In the opposite situation, when the identity of the attacker is known, the hard part is proving that the contact was unwanted. Particularly hard to prosecute is the situation in which one homeless person has been raped by another homeless person who resides in the same shelter or outdoor area. The defendant’s attorney could ask the victim where he or she generally sleeps and then follow-up by asking something like, “then isn’t it true that you and the accused had essentially been sleeping together prior to the events of the alleged attack?”
Even when the attacker was unknown and not necessarily homeless, it is conceivable that a defense attorney might lead the jury to believe that a homeless rape accuser made him or herself available by sleeping outside or in a group setting. The prosecutors in those situations will look for guidance in the cases involving acquaintance rape, where courts have examined the concept of consent.

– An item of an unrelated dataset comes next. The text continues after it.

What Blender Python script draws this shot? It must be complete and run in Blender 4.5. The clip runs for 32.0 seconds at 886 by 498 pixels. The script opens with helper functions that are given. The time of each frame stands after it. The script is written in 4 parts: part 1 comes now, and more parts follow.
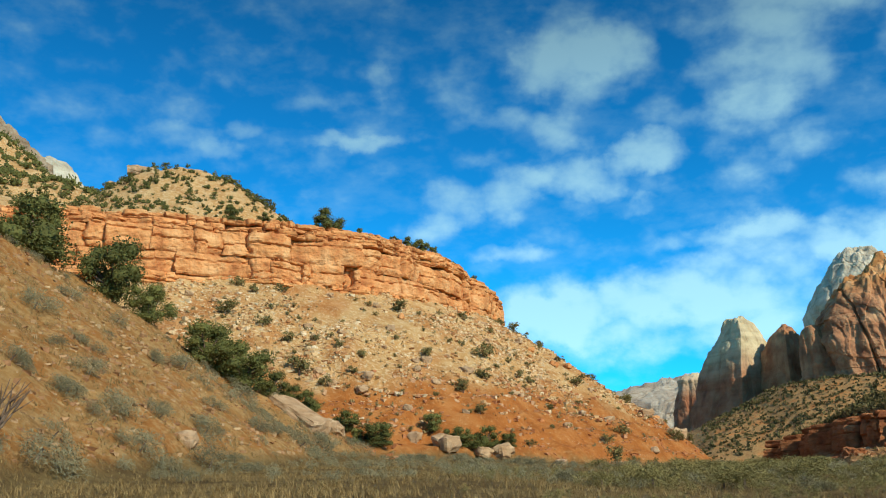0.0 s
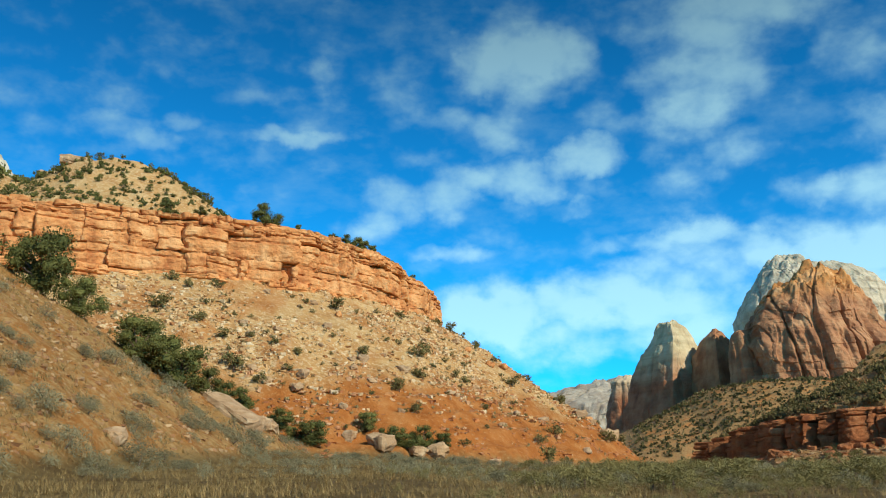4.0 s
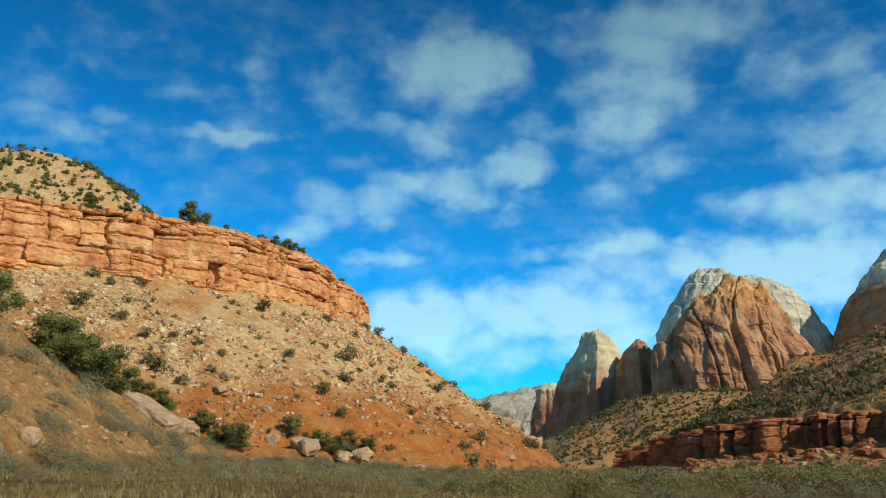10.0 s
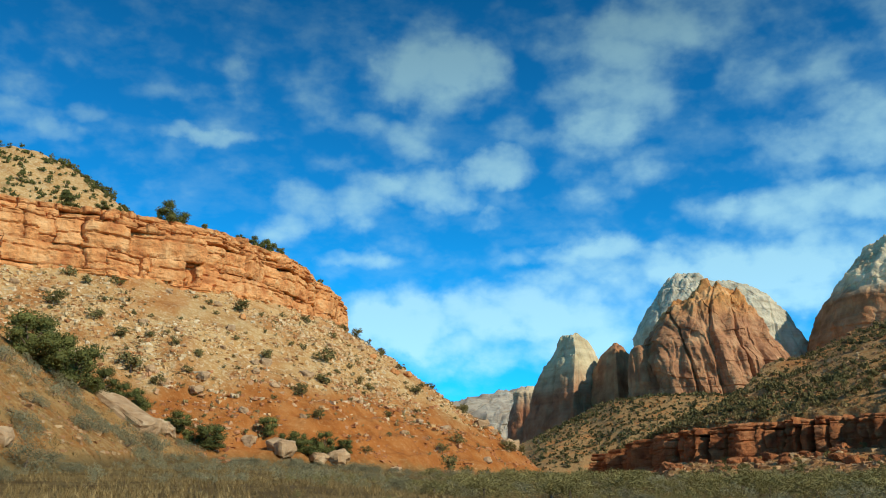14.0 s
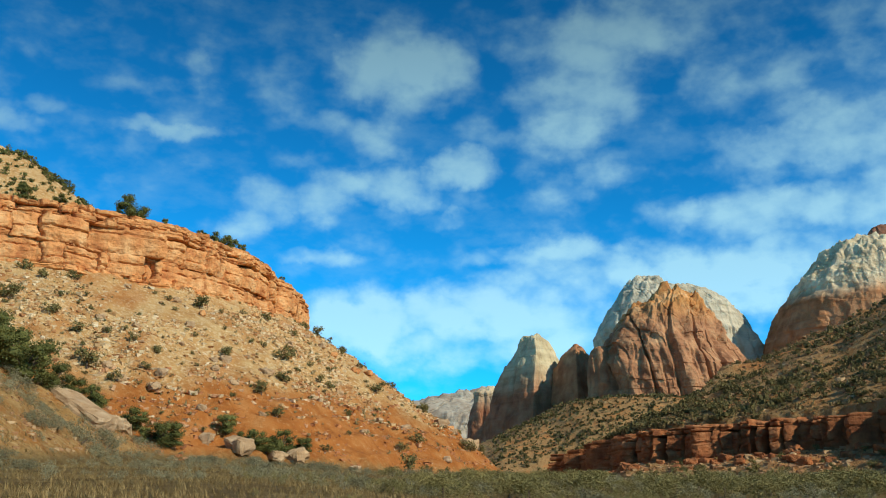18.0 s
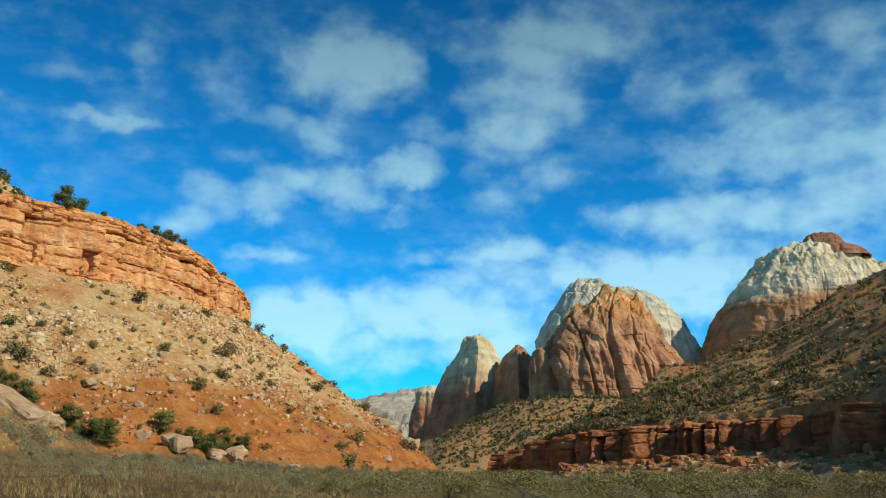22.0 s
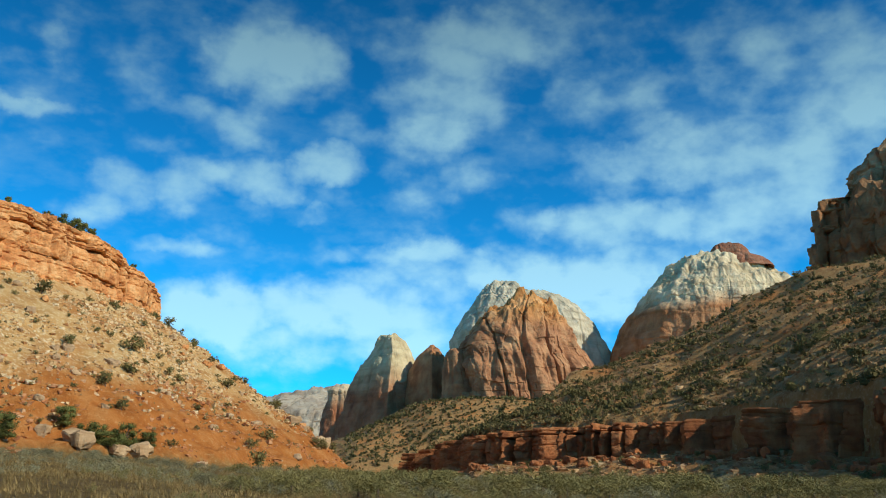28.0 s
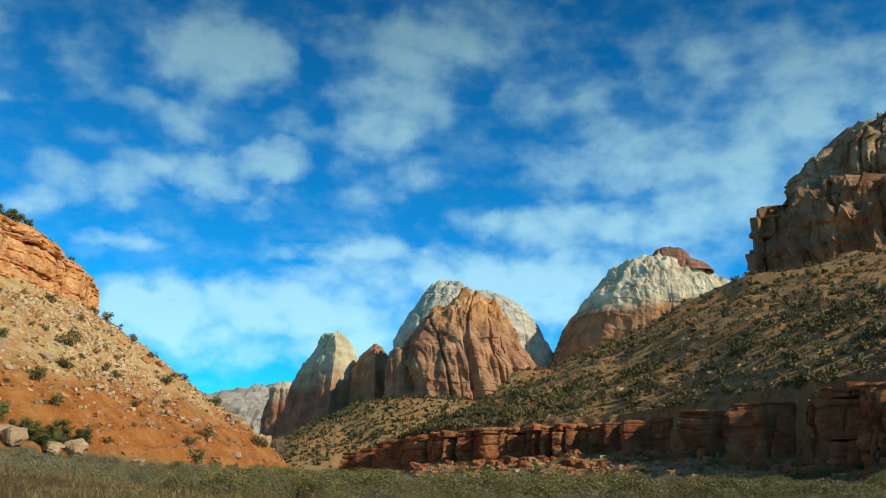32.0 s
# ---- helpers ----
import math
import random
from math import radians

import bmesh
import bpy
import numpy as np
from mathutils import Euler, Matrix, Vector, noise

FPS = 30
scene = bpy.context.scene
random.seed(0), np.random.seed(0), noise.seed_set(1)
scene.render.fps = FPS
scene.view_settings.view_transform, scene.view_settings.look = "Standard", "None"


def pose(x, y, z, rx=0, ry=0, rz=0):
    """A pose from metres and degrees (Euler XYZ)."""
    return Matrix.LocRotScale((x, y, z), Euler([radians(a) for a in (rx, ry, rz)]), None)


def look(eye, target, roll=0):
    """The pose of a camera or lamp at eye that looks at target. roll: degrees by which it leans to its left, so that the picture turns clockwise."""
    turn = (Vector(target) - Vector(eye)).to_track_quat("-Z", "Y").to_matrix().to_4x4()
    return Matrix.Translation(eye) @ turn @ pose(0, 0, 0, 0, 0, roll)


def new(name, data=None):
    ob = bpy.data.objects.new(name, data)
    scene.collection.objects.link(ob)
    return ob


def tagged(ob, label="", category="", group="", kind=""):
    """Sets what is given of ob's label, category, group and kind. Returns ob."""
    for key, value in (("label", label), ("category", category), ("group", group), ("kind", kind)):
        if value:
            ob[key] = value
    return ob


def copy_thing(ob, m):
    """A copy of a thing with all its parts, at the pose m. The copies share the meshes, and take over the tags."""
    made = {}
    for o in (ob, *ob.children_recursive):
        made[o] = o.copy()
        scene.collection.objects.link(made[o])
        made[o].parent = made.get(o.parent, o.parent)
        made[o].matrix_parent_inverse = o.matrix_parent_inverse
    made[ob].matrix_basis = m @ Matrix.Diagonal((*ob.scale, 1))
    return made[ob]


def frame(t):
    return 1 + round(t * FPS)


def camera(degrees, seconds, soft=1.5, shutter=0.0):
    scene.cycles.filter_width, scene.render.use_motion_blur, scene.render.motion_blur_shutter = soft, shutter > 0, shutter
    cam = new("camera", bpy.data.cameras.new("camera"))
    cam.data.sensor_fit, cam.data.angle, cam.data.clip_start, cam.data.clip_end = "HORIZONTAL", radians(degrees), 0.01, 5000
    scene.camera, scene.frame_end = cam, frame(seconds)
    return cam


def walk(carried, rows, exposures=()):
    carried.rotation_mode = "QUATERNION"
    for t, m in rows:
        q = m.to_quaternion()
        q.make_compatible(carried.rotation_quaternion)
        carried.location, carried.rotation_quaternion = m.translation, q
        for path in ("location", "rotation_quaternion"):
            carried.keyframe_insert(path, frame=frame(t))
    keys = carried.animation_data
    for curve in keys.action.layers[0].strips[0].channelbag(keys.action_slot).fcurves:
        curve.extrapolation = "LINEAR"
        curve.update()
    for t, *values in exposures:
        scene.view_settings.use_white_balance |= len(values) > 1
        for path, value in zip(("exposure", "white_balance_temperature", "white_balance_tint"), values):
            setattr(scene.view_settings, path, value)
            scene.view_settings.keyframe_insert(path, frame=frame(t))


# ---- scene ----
EYE = Vector((0.0, 0.0, 1.6))
LENS = 51.52
cam = camera(LENS, 32.0, soft=1.1)
# seconds, heading clockwise from +y, tilt, lean (degrees): a slow pan from one spot
PATH = [
    (0.0, -12.276, 14.570, -1.246),
    (1.0, -11.307, 14.517, -1.173),
    (2.0, -10.303, 14.474, -1.134),
    (3.0, -9.346, 14.454, -1.052),
    (3.5, -8.857, 14.449, -0.970),
    (5.5, -6.904, 14.484, -0.796),
    (6.5, -5.981, 14.525, -0.708),
    (7.5, -5.199, 14.584, -0.595),
    (8.5, -4.573, 14.661, -0.516),
    (9.5, -4.081, 14.704, -0.431),
    (10.5, -3.679, 14.750, -0.353),
    (11.5, -3.349, 14.794, -0.281),
    (12.5, -3.015, 14.828, -0.213),
    (13.5, -2.697, 14.860, -0.145),
    (14.5, -2.330, 14.860, -0.067),
    (16.5, -1.284, 14.846, 0.080),
    (17.5, -0.548, 14.825, 0.151),
    (18.5, 0.316, 14.811, 0.201),
    (19.5, 1.211, 14.802, 0.271),
    (20.5, 2.107, 14.806, 0.305),
    (21.5, 2.990, 14.797, 0.387),
    (22.5, 3.884, 14.799, 0.465),
    (23.5, 4.766, 14.801, 0.535),
    (24.5, 5.659, 14.804, 0.602),
    (25.5, 6.551, 14.806, 0.693),
    (27.5, 8.322, 14.816, 0.837),
    (28.5, 9.206, 14.820, 0.898),
    (29.5, 10.075, 14.823, 0.950),
    (30.5, 10.958, 14.818, 1.047),
    (31.5, 11.831, 14.823, 1.108),
    (32.0, 12.276, 14.837, 1.102),
]


def heading(yaw, tilt, lean):
    a, b = radians(yaw), radians(tilt)
    way = Vector((math.sin(a) * math.cos(b), math.cos(a) * math.cos(b), math.sin(b)))
    return look(EYE, EYE + 100 * way, lean)


walk(cam, [(t, heading(a, b, c)) for t, a, b, c in PATH], exposures=[(0, -0.08), (6.1, -0.1), (7, -0.54), (8, -0.32), (9, -0.24), (10, -0.22), (12, -0.2), (32, -0.18)])

# ---- world and sun ----
SUN_AZ, SUN_EL = 127.0, 33.0
sun = new("sun", bpy.data.lights.new("sun", "SUN"))
sun.data.energy, sun.data.angle, sun.data.color = 5.0, radians(0.53), (0.98, 0.90, 0.73)
sun.matrix_world = look((0, 0, 400), (-math.sin(radians(SUN_AZ)) * 100, -math.cos(radians(SUN_AZ)) * 100,
                                      400 - 100 * math.tan(radians(SUN_EL))))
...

In cases of acquaintance rape, courts are in the odd position of analyzing social interaction in order to figure out whether the crime occurred. To determine whether the victim consented to intercourse, they look at things like whether the victim and defendant were voluntary social companions, and whether the accuser consented to some degree of affection, but not necessarily intercourse.
A homeless victim who does not have a private space where he or she can go to avoid unwanted attention might also be burdened by jury presumptions that misinterpret those social considerations. They might think, for example, that the homeless are mentally ill and get hysterical after ordinary sex or that the homeless will do anything for money and might claim rape if they don’t get paid after sex.
A homeless victim of rape, or that victim’s friends and advocates, can help the case by educating the prosecutor about the victim’s daily life and the culture and routines in that homeless community. Those details can illustrate the homeless victim’s particular risks and limitations in trying to get away from attackers. It is not the kind of information that proves whether the crime occurred, but it will convey what kinds of protection and communication methods were available to the victim. It gives the prosecutor context for demonstrating to the jury how this particular sexual encounter was victimization and not consensual.
[i] State criminal codes are available at http://www.law.cornell.edu/topics/state_statutes2.html#criminal_code. Within a state’s code look under “sexual assault” or “sex crimes” if there isn’t a listing for “rape.” [ii] In public libraries, look for Frances P. Reddington and Betsy Wright Kreisel, SEXUAL ASSAULT: THE VICTIMS, THE PERPETRATORS, AND THE CRIMINAL JUSTICE SYSTEM (Carolina Academic Press, 2005). In law libraries, look for Wayne R. LaFave, CRIMINAL LAW Chapter 17 (West, 2003).
[iii] See generally, Note, Acquaintance Rape and Degrees of Consent: “No” Means “No,” but what does “Yes” Mean?, 117 Harv. L. Rev. 2341 (2004).
[iv] “Rape is a felony of the second degree unless … the victim was not a voluntary social companion of the actor upon the occasion of the crime … .” Model Penal Code § 213.1(1) (1985). However, neither current state laws nor recent appellate cases name voluntary social companionship as a consideration in date rape cases, probably because contemporary social standards recognize that even if someone has willingly participated in sex with this attacker before, it does not mean that the sex was consensual this time. Nevertheless, because it is still in the Model Penal Code and traditional cases include it, there is a chance that a victim might have to explain how he or she communicated differently with the defendant when the sex was consensual compared to when it wasn’t acceptable to the victim.
[v] Acquaintance Rape and Degrees of Consent: “No” Means “No,” but what does “Yes” Mean?, supra at 2346.